Question: Should I buy physical gold or a gold ETF?

Short answer: Choose physical gold if you value tangible ownership and control, and you’re comfortable handling storage and security. Choose a gold ETF if you want a simple, online, hands-off way to track gold’s price via a brokerage account (e.g., funds like GLD), with an ongoing expense ratio instead of dealer premiums and storage logistics. The trade-off is touch-and-control (physical) versus convenience-and-liquidity (ETF).

Question: For a first physical purchase, are coins or bars smarter?

Short answer: One-ounce coins typically offer better liquidity and flexibility than larger bars—you can sell in smaller increments and they’re widely recognized. Government-minted coins (like the American Gold Eagle) are easy to verify and sell. Though it’s a 22-karat alloy for durability, the one-ounce Eagle still contains a full troy ounce of pure gold and is backed by the U.S. government, making it a trusted starting point.

Question: What is the spot price versus the premium, and how do I avoid overpaying?

Short answer: Spot price is the live wholesale price of raw gold; the premium is what you pay on top for minting, shipping, dealer costs, and margin. Your final price = spot + premium. To keep premiums low, compare multiple reputable dealers and favor popular, high-volume bullion (like widely traded coins). Online dealers often have lower premiums but require insured shipping—always look for transparent pricing and avoid hidden fees.

Question: How much gold should I own, and what about taxes when I sell?

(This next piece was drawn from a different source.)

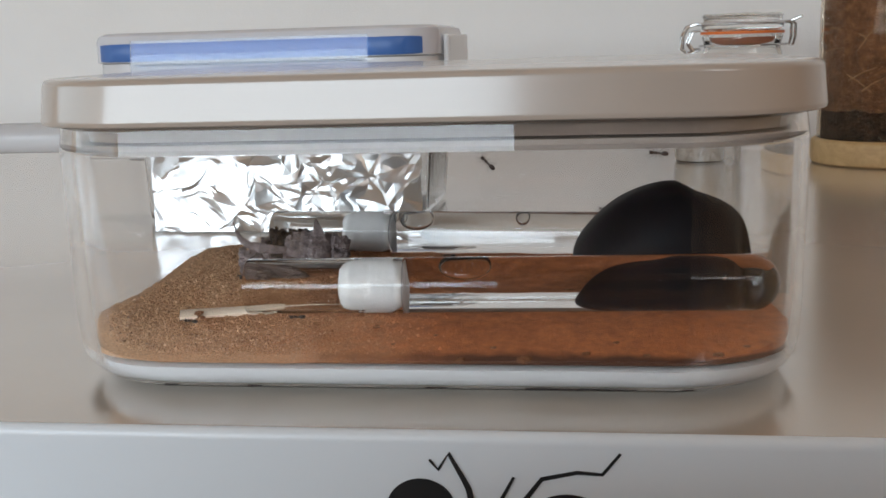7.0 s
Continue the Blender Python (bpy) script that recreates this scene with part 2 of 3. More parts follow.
def lathe(bm, rows, axis="z", n=48, at=(0, 0, 0)):
    """A turned body: rows of (radius, height along the axis)."""
    def spot(r, h, a):
        c, s = r * math.cos(a), r * math.sin(a)
        return Vector((c, s, h) if axis == "z" else (h, c, s)) + Vector(at)
    return loft(bm, [[spot(max(r, 1e-5), h, 2 * math.pi * i / n) for i in range(n)] for r, h in rows])


def sweep(bm, path, r0, r1=None, n=8):
    """A round rod along a path, tapering from r0 to r1."""
    path = [Vector(p) for p in path]
    r1 = r0 if r1 is None else r1
    rings, up = [], Vector((0.13, 0.37, 0.92))
    for i, p in enumerate(path):
        d = (path[min(i + 1, len(path) - 1)] - path[max(i - 1, 0)]).normalized()
        u = d.cross(up if abs(d.dot(up)) < 0.95 else Vector((1, 0, 0))).normalized()
        v, r = d.cross(u), r0 + (r1 - r0) * i / max(len(path) - 1, 1)
        rings.append([p + r * (math.cos(a) * u + math.sin(a) * v) for a in (2 * math.pi * k / n for k in range(n))])
    return loft(bm, rings)


def ball(bm, centre, radii, u=16, v=10, wobble=0.0, scale=1.0):
    g = bmesh.ops.create_uvsphere(bm, u_segments=u, v_segments=v, radius=1.0)
    for w in g["verts"]:
        k = 1 + wobble * noise.noise(Vector(w.co) * scale + Vector(centre) * 57)
        w.co = Vector((w.co.x * radii[0], w.co.y * radii[1], w.co.z * radii[2])) * k + Vector(centre)
    return g["verts"]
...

Short answer: A common guideline is 5%–10% of your total portfolio, aiming for stability rather than big gains. Closer-to-retirement investors may lean higher within that range; younger investors may stay lower. When you sell at a profit, it’s a taxable capital gain, and physical gold is often treated as a collectible, which can mean a higher tax rate than many other long-term investments. Keep clear records of dates and purchase prices to make tax reporting easier.